What you need to do =>
In this exercise, the entries below include pictures. Repeat exactly the lines from the line with "Reconstruct this shot" to the line with "# ---- helpers", including both, but without the pictures.

Records for the task =>

-- Begin --

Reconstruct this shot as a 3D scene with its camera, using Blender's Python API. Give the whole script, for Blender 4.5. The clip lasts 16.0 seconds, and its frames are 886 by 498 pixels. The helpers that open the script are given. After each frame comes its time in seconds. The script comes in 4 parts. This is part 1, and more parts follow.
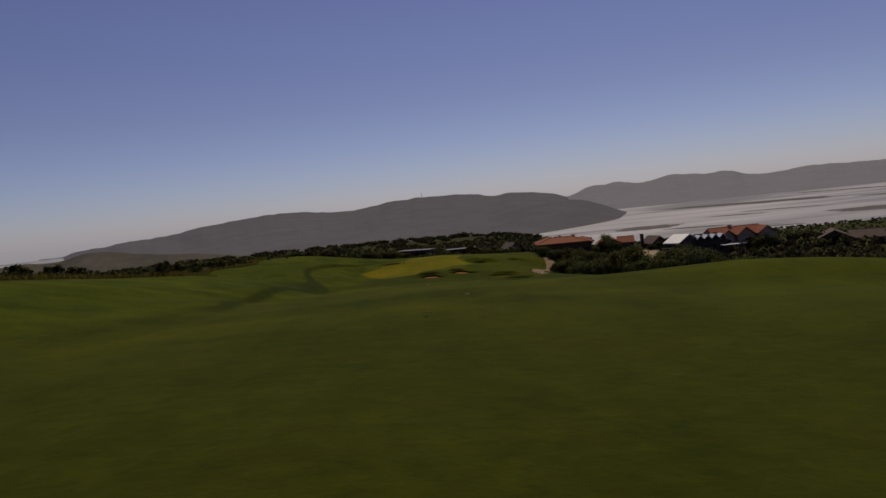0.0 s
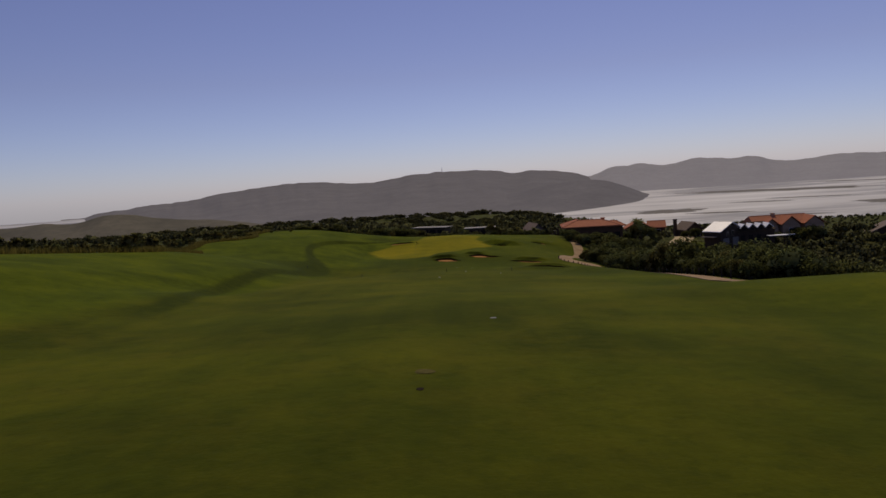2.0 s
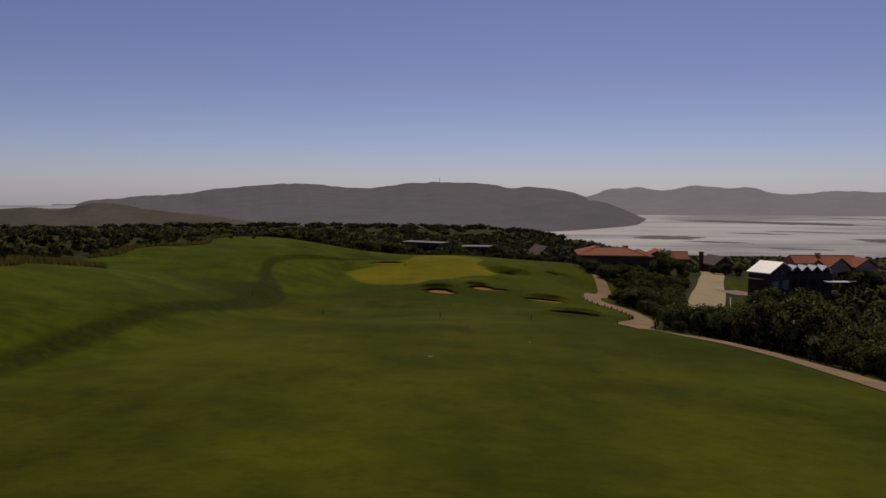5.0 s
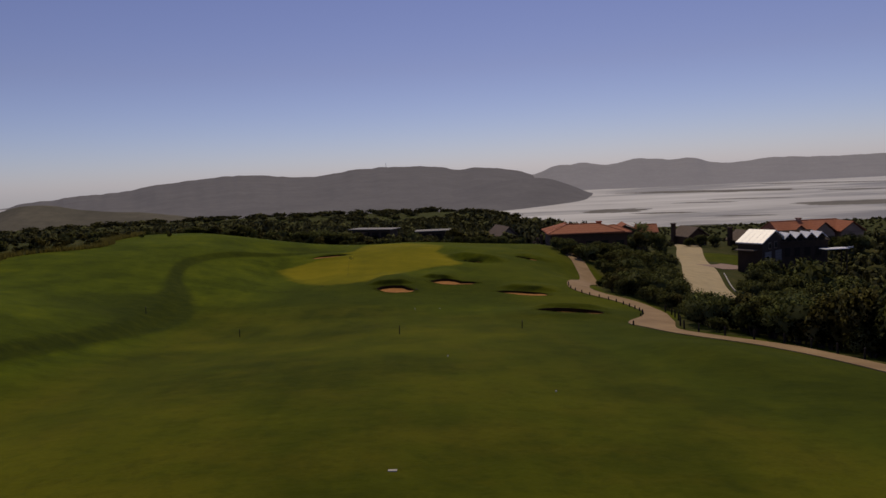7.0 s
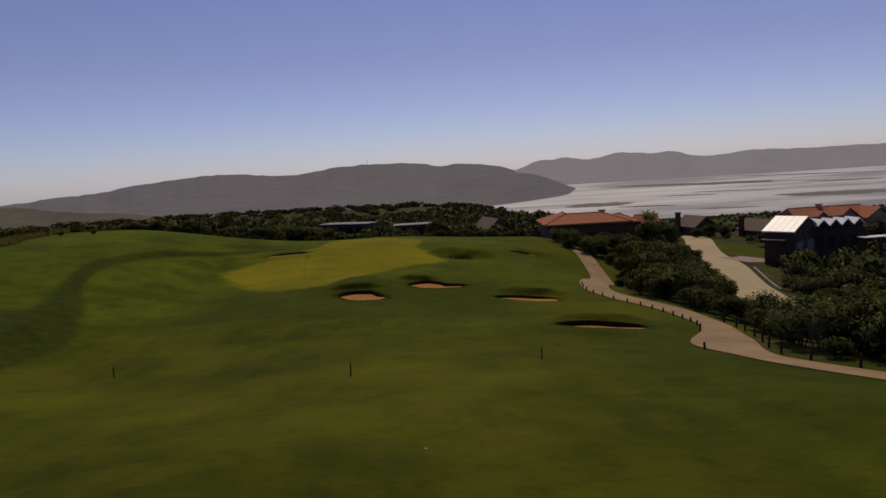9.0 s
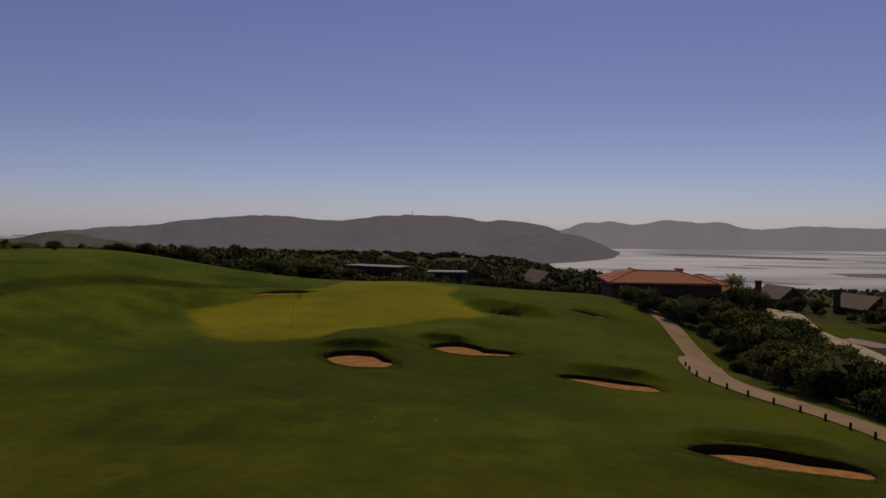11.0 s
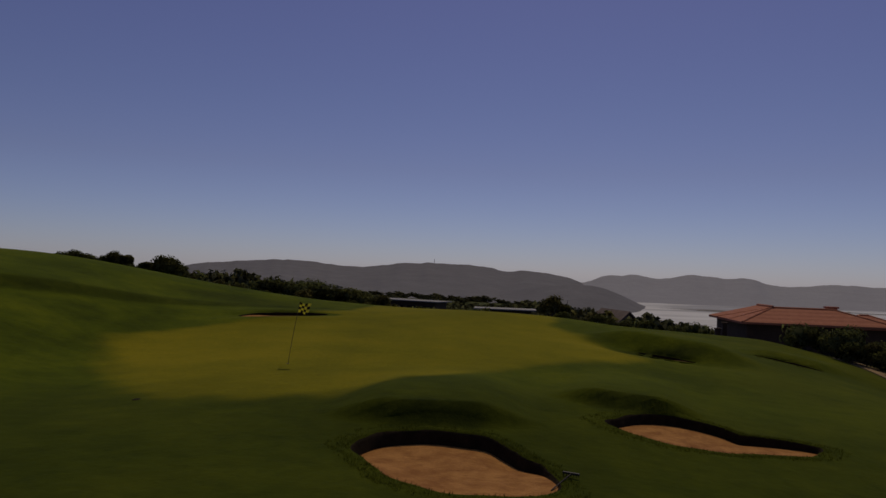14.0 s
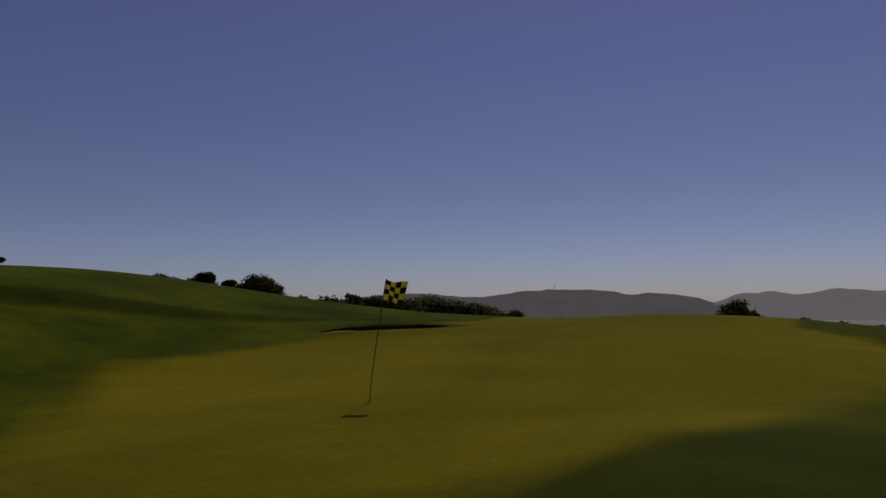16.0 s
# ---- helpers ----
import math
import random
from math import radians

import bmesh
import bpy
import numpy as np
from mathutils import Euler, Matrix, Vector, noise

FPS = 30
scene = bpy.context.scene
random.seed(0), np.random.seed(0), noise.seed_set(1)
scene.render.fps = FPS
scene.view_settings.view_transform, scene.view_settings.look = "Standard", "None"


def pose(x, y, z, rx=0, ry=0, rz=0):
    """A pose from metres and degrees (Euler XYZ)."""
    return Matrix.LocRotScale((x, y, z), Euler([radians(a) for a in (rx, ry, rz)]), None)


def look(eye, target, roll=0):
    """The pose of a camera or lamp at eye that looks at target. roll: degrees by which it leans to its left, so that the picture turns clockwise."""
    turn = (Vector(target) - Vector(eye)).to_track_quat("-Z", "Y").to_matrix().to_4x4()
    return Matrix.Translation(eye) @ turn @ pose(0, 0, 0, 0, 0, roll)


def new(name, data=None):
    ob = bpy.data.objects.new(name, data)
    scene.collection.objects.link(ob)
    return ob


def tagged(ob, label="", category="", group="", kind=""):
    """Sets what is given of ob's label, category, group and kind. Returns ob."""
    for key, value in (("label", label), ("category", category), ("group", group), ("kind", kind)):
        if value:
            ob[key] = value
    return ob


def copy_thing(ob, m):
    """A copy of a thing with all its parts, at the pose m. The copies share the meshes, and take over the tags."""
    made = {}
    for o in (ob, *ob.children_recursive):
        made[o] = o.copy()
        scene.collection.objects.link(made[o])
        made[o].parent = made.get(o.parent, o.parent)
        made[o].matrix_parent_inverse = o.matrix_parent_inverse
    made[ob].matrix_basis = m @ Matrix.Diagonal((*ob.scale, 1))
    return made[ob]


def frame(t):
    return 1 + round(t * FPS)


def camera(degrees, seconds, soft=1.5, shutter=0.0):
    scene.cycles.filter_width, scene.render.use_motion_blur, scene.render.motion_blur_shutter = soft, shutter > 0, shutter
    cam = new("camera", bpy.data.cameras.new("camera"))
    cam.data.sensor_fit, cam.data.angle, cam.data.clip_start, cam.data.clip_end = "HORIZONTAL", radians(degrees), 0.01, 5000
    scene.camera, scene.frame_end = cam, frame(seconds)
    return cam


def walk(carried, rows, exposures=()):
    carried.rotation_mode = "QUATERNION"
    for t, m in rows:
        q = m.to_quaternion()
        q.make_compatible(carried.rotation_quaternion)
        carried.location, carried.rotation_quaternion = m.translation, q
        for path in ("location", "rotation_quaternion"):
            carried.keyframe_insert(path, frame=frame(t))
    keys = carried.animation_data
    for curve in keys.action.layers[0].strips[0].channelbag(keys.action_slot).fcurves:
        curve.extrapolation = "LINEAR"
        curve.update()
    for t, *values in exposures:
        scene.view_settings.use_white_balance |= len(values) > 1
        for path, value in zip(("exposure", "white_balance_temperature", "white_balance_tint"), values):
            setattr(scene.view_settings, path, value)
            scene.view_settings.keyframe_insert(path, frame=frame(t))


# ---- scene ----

-- End --
-- Begin --

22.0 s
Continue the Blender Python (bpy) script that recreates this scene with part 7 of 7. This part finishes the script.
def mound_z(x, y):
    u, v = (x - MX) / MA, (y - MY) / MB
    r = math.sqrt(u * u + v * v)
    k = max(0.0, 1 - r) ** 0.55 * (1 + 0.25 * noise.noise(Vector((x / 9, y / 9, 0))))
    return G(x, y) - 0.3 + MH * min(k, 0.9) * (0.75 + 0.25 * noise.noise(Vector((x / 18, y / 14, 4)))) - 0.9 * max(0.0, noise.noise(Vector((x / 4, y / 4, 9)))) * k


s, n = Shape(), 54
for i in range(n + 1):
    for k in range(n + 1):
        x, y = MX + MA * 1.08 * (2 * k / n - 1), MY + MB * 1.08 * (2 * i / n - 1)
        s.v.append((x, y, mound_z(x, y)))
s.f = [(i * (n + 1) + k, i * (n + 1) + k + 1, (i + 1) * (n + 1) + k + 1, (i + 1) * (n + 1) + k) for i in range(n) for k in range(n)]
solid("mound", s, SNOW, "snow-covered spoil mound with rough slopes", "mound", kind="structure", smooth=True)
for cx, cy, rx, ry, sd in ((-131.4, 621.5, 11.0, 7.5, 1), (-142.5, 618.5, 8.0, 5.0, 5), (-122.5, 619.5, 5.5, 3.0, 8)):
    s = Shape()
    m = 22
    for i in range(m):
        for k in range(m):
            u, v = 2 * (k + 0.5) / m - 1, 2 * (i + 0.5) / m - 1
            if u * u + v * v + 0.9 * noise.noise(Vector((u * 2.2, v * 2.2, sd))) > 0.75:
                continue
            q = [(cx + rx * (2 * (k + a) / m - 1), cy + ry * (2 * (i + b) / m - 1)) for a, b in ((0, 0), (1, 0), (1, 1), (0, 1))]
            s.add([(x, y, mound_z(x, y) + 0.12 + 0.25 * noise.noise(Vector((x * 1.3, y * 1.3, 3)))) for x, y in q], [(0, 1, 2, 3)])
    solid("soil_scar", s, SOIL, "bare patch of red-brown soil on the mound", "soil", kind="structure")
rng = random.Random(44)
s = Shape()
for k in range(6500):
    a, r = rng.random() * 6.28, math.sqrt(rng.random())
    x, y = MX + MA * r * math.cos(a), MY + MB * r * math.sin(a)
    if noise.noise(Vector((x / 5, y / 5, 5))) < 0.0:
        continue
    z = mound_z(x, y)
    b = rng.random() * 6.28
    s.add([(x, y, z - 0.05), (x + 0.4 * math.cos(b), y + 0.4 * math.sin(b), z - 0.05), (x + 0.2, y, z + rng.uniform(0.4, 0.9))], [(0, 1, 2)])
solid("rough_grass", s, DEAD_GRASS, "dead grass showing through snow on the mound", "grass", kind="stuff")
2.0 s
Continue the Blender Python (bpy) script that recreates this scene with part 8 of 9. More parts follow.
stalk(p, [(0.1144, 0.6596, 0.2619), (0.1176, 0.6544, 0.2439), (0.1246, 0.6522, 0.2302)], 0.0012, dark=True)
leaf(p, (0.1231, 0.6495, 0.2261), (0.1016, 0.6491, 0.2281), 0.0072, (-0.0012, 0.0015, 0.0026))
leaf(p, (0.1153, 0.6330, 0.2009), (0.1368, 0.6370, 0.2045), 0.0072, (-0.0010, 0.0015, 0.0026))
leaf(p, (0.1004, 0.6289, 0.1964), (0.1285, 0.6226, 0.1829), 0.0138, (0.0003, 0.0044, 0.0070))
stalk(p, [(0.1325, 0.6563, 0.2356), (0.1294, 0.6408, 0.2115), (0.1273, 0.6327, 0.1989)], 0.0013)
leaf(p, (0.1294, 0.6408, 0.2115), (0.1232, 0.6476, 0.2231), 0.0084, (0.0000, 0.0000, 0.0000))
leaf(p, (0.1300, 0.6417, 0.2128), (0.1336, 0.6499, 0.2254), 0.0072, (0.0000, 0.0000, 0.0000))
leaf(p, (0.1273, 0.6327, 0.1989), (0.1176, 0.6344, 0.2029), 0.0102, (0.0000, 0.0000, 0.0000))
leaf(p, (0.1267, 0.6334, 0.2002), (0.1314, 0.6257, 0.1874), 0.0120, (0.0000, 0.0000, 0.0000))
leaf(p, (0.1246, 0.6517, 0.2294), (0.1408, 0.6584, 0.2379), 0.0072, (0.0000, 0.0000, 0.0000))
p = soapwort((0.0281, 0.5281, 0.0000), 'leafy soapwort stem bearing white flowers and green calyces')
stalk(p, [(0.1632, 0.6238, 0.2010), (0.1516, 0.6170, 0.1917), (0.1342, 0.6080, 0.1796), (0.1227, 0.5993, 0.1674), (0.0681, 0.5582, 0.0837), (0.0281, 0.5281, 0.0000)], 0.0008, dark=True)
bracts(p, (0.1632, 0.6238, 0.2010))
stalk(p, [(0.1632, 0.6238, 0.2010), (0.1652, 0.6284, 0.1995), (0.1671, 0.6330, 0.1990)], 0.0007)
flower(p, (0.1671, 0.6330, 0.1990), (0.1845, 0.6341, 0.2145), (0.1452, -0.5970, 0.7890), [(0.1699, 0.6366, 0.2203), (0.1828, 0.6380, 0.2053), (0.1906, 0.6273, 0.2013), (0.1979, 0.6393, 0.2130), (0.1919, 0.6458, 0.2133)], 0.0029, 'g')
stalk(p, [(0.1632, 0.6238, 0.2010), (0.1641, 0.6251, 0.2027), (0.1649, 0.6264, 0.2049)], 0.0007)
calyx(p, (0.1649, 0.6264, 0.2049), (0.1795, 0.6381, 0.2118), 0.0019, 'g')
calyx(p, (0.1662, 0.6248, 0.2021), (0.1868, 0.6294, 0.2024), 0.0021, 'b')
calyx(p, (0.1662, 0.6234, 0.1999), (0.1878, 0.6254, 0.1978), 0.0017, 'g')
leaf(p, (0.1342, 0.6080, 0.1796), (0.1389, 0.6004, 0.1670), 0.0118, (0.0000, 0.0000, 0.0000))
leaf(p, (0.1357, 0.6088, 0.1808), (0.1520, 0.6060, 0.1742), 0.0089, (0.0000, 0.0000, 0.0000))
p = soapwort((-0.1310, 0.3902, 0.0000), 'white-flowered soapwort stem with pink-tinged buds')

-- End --

Reply =>
Reconstruct this shot as a 3D scene with its camera, using Blender's Python API. Give the whole script, for Blender 4.5. The clip lasts 16.0 seconds, and its frames are 886 by 498 pixels. The helpers that open the script are given. After each frame comes its time in seconds. The script comes in 4 parts. This is part 1, and more parts follow.
0.0 s
2.0 s
5.0 s
7.0 s
9.0 s
11.0 s
14.0 s
16.0 s
# ---- helpers ----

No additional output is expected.